Netflix could also use data about viewers to alter the genres of the shows. For example, if I continuously choose to kill characters in interactive films, Netflix might use this data to recommend me horror films. This could be taken even further to alter scenes in the shows I choose to watch. If I were watching an action film, scenes involving romance might be shortened and scenes involving violence or action might be lengthened in an attempt to appeal to my taste.

It’s not far-fetched to think of possibilities like this in the near future. Netflix has already implemented complex algorithms into their recommendations and curates show title cards to appeal to individual users. Interactive films are just another way for streaming services to gather data about their customers.

When interactivity is no longer a choice

The applications of the technology of interactive film have the potential to change media in ways that run much deeper than simply choosing what cereal a protagonist eats for breakfast.

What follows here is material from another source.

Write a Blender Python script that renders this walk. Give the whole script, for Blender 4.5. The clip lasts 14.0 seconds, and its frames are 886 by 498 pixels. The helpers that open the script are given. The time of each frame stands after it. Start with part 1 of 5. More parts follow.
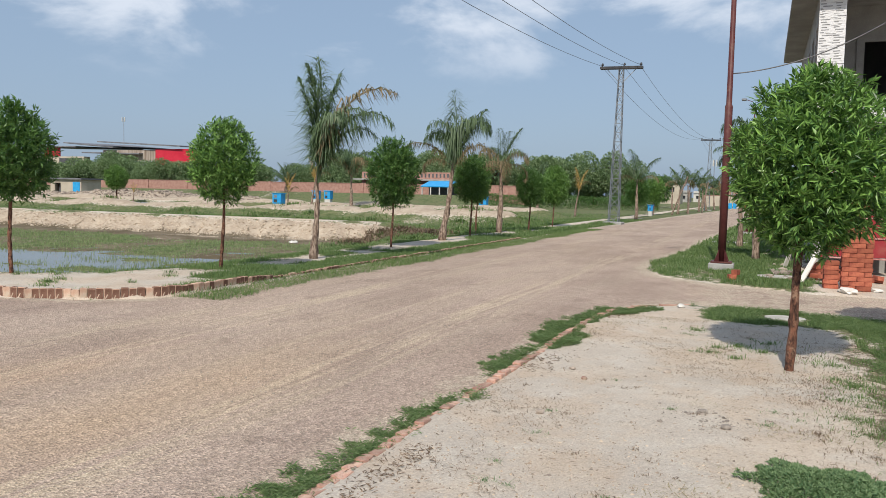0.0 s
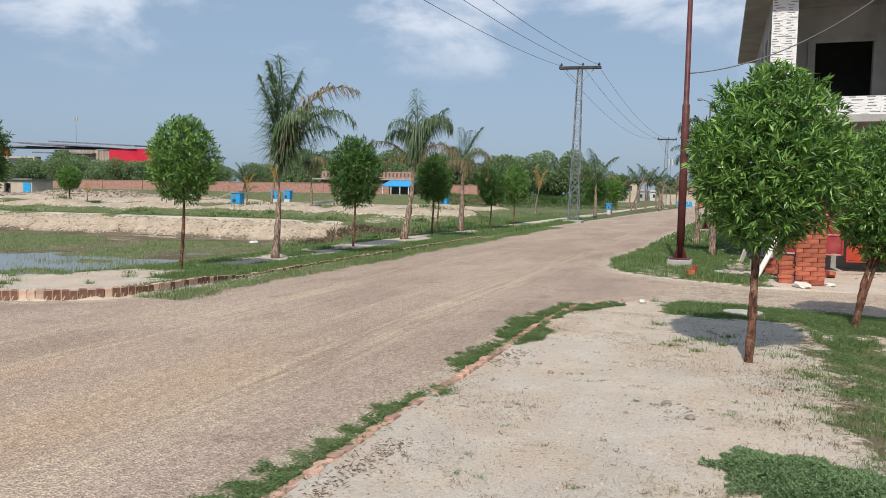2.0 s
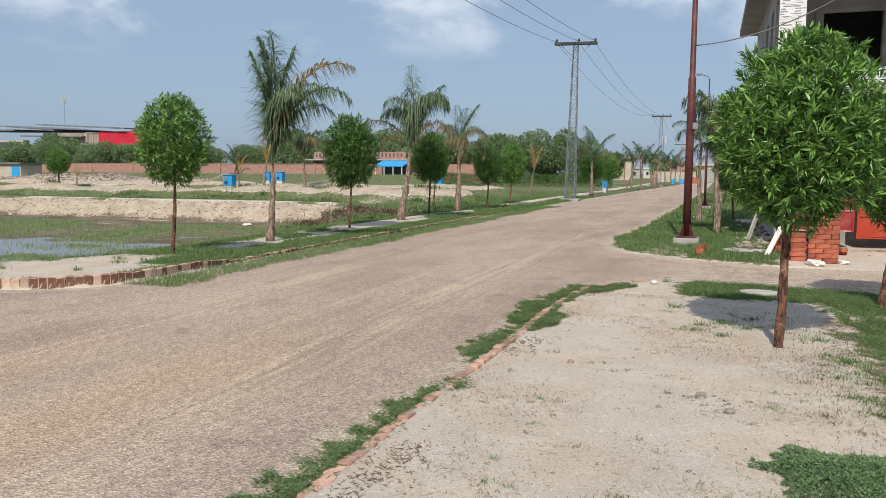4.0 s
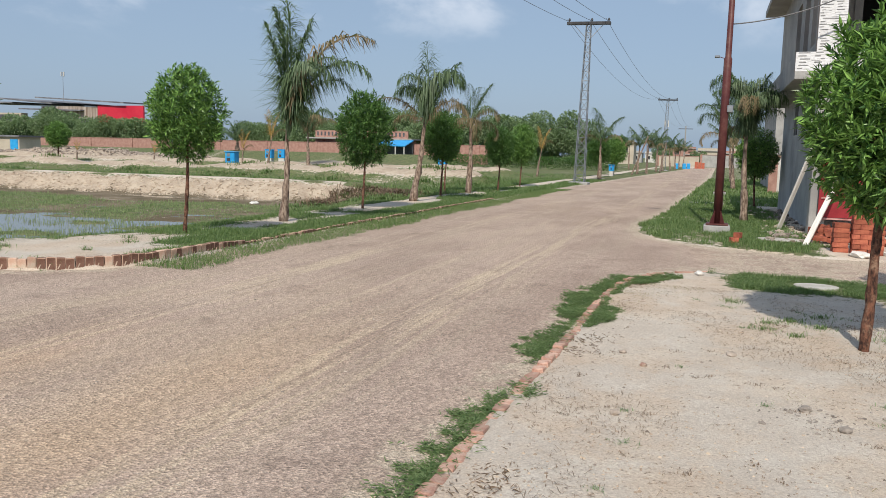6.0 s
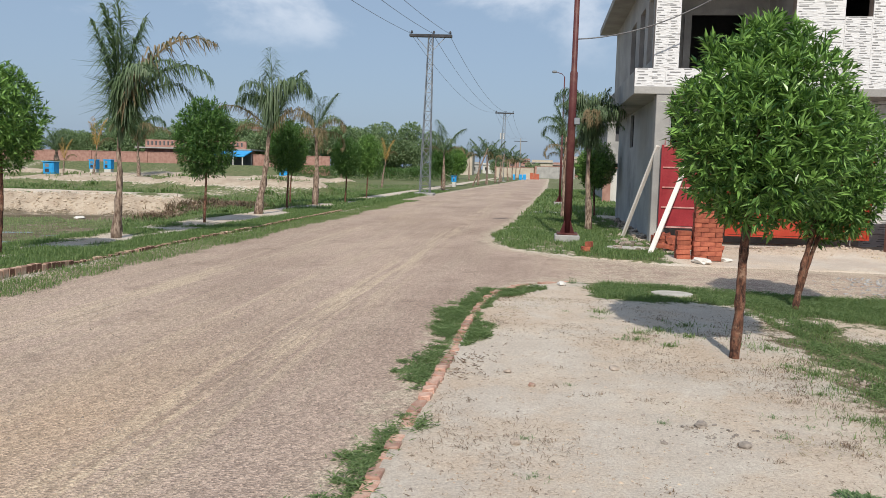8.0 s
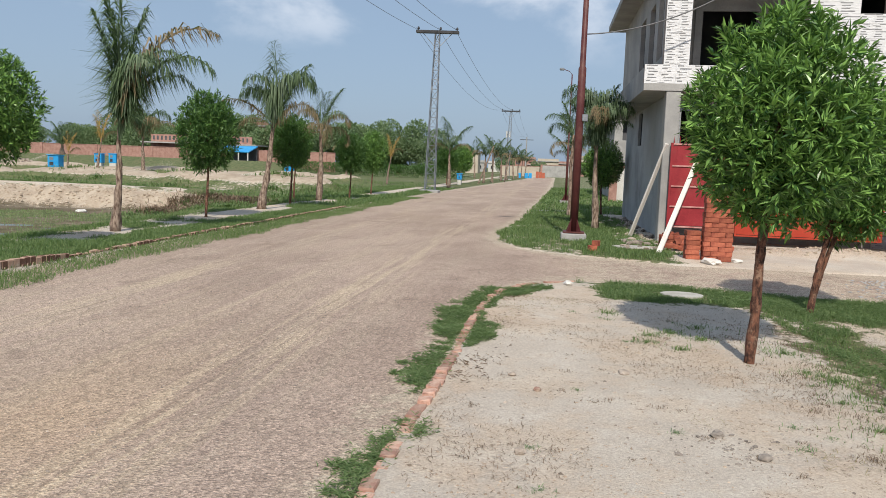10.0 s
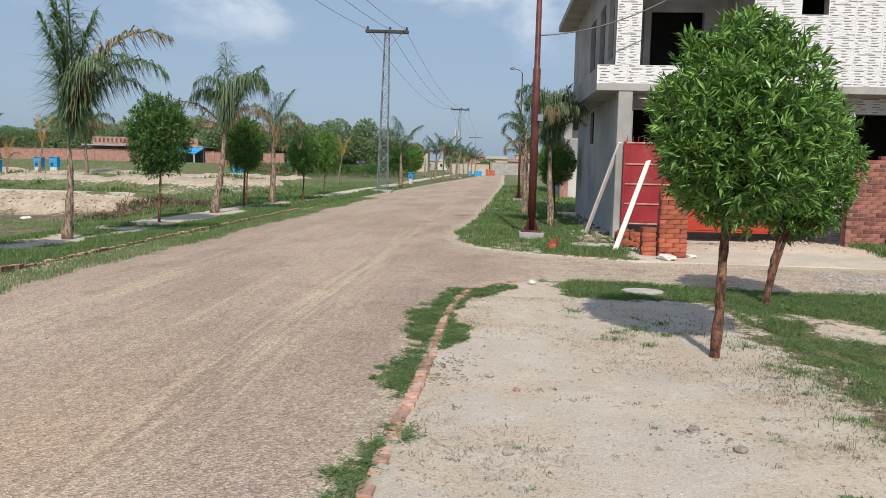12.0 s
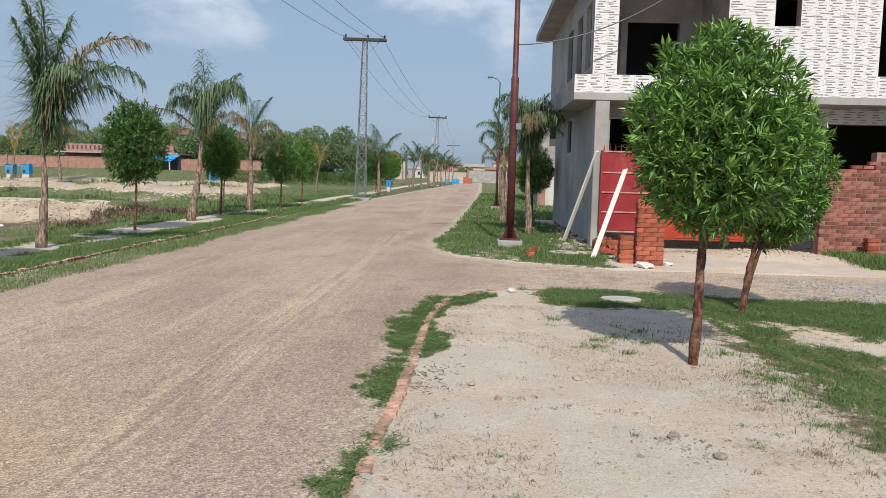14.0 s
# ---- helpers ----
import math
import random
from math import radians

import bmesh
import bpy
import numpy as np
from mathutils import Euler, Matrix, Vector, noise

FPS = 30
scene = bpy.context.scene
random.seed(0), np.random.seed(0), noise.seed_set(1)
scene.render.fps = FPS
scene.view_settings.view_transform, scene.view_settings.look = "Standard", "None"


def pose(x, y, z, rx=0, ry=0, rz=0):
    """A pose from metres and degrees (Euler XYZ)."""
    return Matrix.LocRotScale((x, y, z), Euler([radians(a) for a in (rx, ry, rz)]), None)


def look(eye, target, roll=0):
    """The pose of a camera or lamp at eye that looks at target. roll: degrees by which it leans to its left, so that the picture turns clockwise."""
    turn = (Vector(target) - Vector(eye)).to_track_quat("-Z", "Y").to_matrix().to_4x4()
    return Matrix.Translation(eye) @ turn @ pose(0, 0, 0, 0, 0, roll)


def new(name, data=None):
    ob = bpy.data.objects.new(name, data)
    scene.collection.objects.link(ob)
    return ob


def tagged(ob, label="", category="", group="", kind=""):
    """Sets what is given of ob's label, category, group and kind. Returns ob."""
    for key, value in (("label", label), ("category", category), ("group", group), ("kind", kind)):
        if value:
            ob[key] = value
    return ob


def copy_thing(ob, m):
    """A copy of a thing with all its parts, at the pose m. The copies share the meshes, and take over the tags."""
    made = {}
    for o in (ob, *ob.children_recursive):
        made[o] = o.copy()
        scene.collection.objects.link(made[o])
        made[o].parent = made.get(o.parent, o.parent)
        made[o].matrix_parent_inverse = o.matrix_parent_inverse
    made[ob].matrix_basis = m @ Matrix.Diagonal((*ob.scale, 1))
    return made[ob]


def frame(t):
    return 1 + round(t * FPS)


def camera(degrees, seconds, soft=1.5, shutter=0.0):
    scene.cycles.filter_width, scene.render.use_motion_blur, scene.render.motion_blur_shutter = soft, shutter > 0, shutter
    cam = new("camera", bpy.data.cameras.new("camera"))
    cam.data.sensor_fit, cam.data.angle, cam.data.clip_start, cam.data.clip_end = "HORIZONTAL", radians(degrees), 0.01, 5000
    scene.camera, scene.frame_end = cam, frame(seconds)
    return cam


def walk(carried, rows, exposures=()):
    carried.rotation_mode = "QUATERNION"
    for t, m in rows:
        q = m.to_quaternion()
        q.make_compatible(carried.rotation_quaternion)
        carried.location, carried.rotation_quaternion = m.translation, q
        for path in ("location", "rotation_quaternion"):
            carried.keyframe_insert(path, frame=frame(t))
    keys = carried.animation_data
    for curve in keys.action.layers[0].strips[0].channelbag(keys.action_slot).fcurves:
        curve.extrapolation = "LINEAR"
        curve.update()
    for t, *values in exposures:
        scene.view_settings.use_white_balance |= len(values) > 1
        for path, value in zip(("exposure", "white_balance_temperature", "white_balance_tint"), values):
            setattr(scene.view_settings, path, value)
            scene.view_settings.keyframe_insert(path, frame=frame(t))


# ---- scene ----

It’s no secret media companies track consumers in possibly unethical ways to get our money. Facebook is notorious for tapping into smartphone microphones without our knowledge to show us advertisements curated to our recent conversations. Google constantly tracks the location of Android phones and shows advertisements or recommendations based on where we go. While these are occasionally helpful, many people find this sort of tracking unsettling, especially when they didn’t explicitly consent to it.

User data of interactive film choices could be sold to advertisers or used against us. In the future, it’s possible advertisements might make their way into TV shows similar to how they end up in our Facebook feed. Streaming companies could use this data to sell us things subliminally in our favorite TV shows. Instead of being able to choose to watch a Froot Loops advertisement on Hulu, Froot Loops might find their way onto the breakfast table of the TV show you’re watching.